RSS and $R^2$ are not suitable for assessing model accuracy when there are different number of predictors in each model. To choose the best model we need to compute the test error as explained in previous blog posts.

There are two main approaches to calculate test error in the best subset selection setting.

1. Indirectly compute test error by making an adjustment to the training error to account for bias due to overfitting

$C_p$
Akaike Information Criterion (AIC)
Bayesian Information Criterion (BIC)
Adjusted $R^2$

2. Directly compute test error using a validation set or cross-validation approach

Compute validation set error or cross-validation error for each model and select te smallest test error

2. Shrinkage Methods

This is an approach which we can use to shrink coefficient estimates towards zero by constraining or regularizing coefficients. Shrinking coefficients results in reduced variance. The two of the common shrinkage methods are ridge regression and lasso. These two can also be viewed as improved linear models by reducing the complexity.

I. Ridge Regression

This is similar to using least squares. The objective is to make RSS small, so that the model fits the data. Therefore, ridge regression introduces tuning parameter and shrinkage penalty to estimate coefficients towards zero. In least squares setting, it generates only a one set of coefficients. However, in this approach, it returns a different set of coefficients estimates for each value of tuning parameter. The value for tuning parameter is chosen using the cross-validation approach.

Drawbacks

Includes all predictor variables in the final model. It doesn’t exactly make coefficients to zero. However, this is not an issue for accuracy.
Interpretability becomes challenging, when you have predictor variables almost close to 0 in the presence of large number of predictor variables.

II. Lasso

This is similar to ridge regression except that tuning parameter can force to make coefficient estimates to zero.

Advantages

Shirnks coefficient estimates to be exactly 0
Much easier to inpret than ridge regression models
Returns sparse models that have only a subset of predictor variables

3. Dimension Reduction Methods

In this approach, predictor variables are transformed and then fitted to least squares model. The main target is to estimate lesser number of coefficients (M) which is M < p.

Principle component regression (PCR) and partial least squares (PLS) are some of the popular approaches for deriving low-dimensional set of predictors. These two can also be viewed as improved linear models by reducing the complexity.

I. Principle Component Regression (PCR)

In principle component analysis (PCA), when we plot an output variable with a predictor variable, the first principle component defines the line that represents as close as possible to the data. The maximum number of distinct components that we can have is equal to number of predictors.
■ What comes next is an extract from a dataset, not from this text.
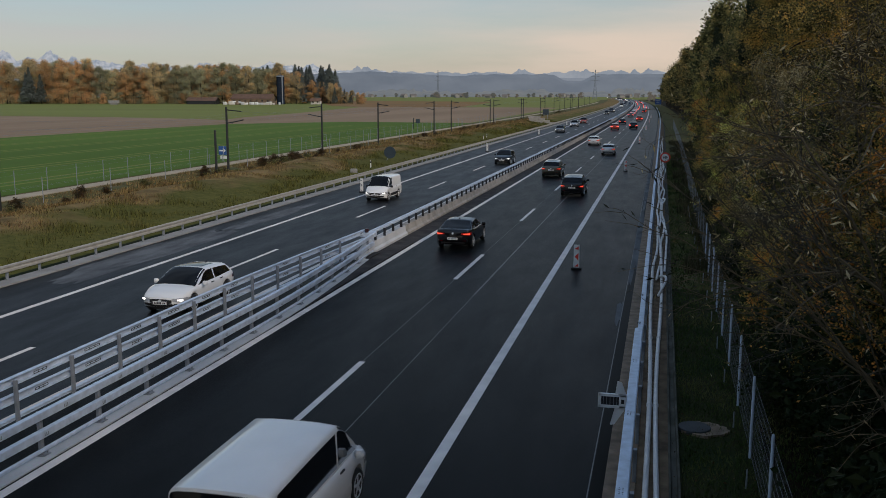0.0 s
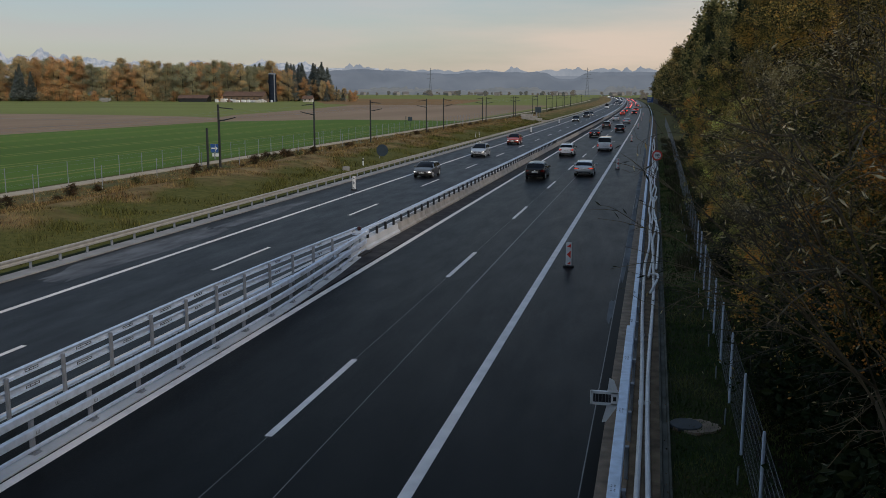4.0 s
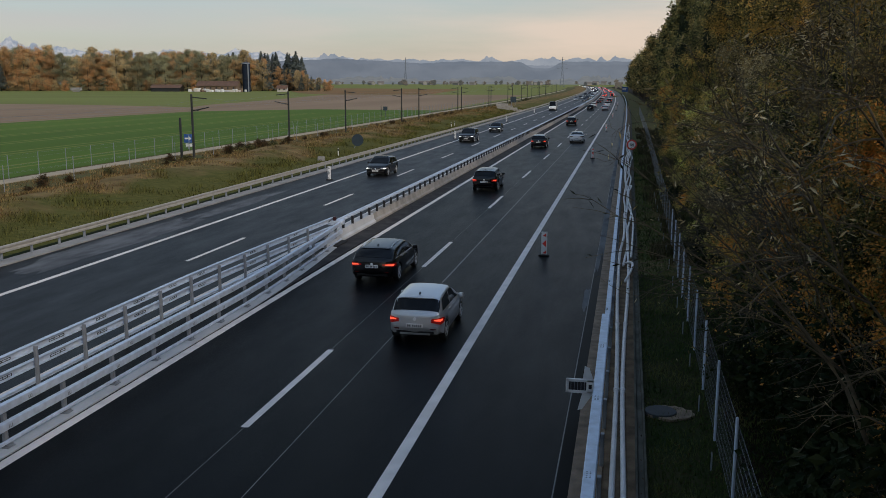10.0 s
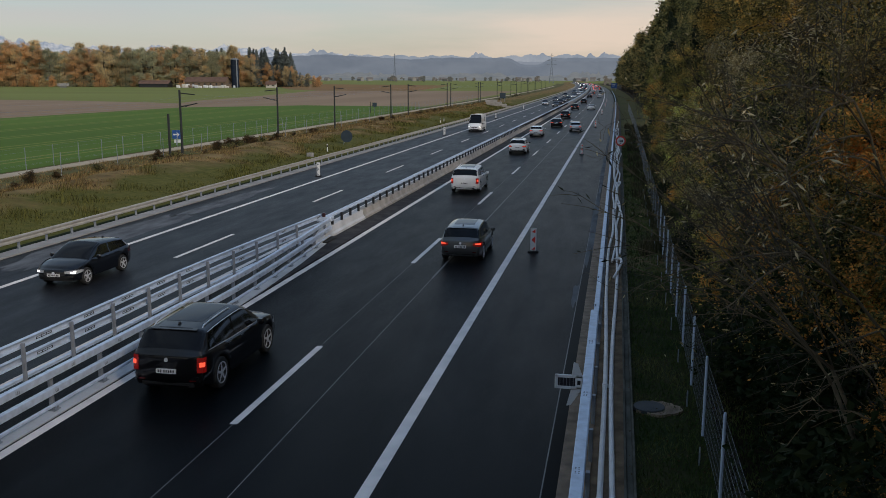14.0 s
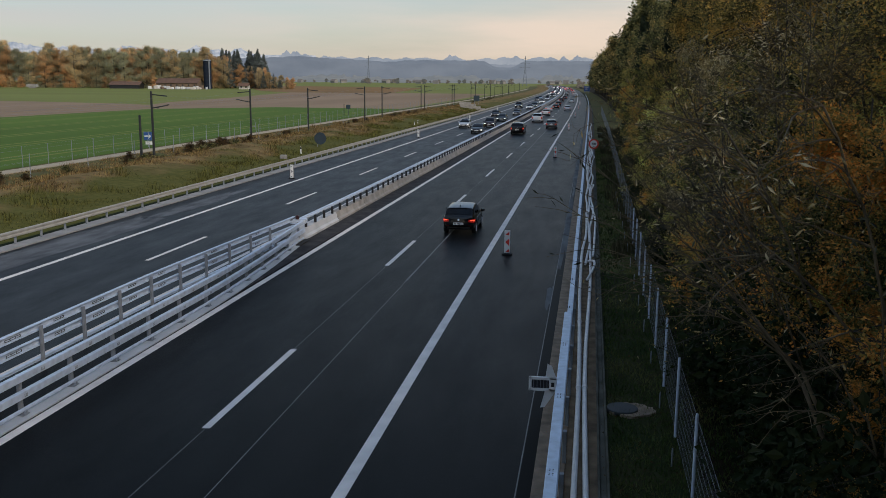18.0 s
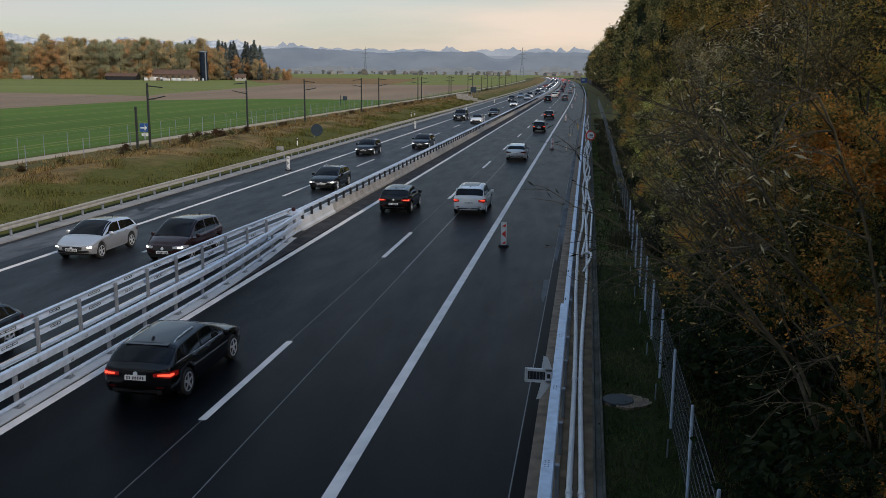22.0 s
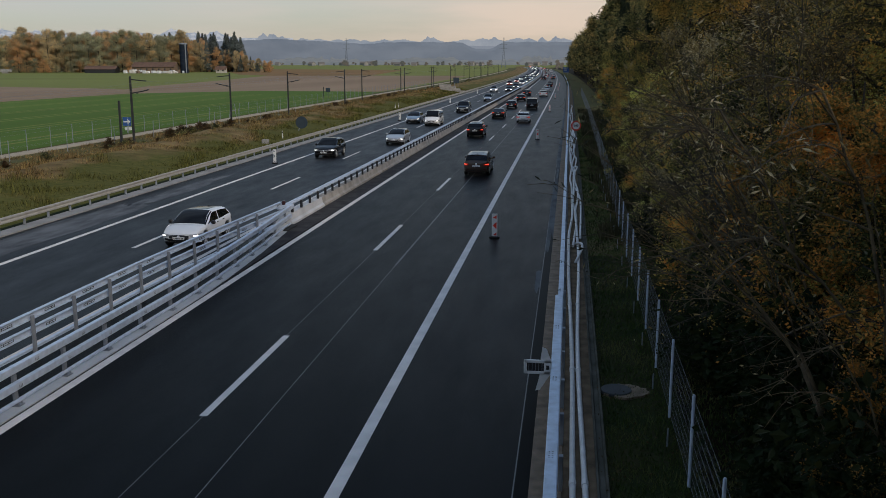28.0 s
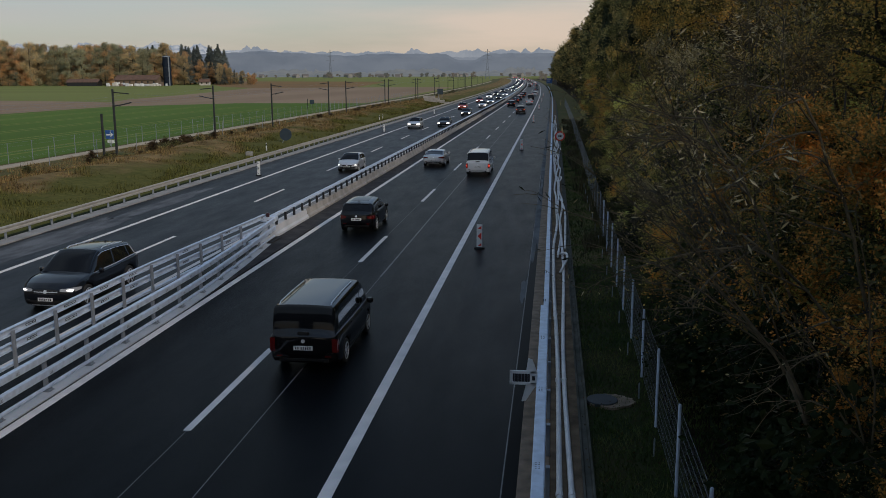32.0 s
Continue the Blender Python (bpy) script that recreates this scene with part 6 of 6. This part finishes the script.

In this approach, we construct the first M principle components and we use these components as predictors to fit a linear regression model using least squares. The number of principle components that we use in the model are decided using cross-validation approach. If the predictor variables are measured in different units, then we need to standardize the predictor variables.

Drawbacks

Identifies directions in an unsupervised way without using the output variable. That is output doesn’t supervise the identification of principle components.
There is no guarantee predictions will be on the same direction

II. Partial Least Squares (PLS)

This is a supervised alternative to PCR. This method uses both predictors and output variable to find directions. Predictor variables should be standardized. This approach may reduce the bias, however it is possible that it may increase the variance.

High Dimensional Setting

When there are large number of predictor variables with small number of observations, we call it a “high dimensional” problem. Dimension here refers to the size of p.

p >> n : high dimensional (data sets containing more predictors than observations)

p << n : low dimensional (data sets containing less predictors than observations)

Problems in High Dimensional Setting

Can’t use $C_p$ , AIC, and BIC
Can’t use adjusted $R^2$
Multicollinearity gets worse
Should not use sum of squared errors, p-values, $R^2$ for model fit on training data

Regression in High Dimensional Setting

Can use forward stepwise selection, ridge regression, principle component regression and lasso
Report results on an independent test data set rather on the training data set (MSE or $R^2$ ) or on cross-validation errors

Curse of Dimensionality

This occurs when the number of predictors increase. That is when p increases, quality of the fitted model decreases. While having truly associated predictors reduces the test error, noisy predictors deteriorate the quality of the fitted model by increasing test error.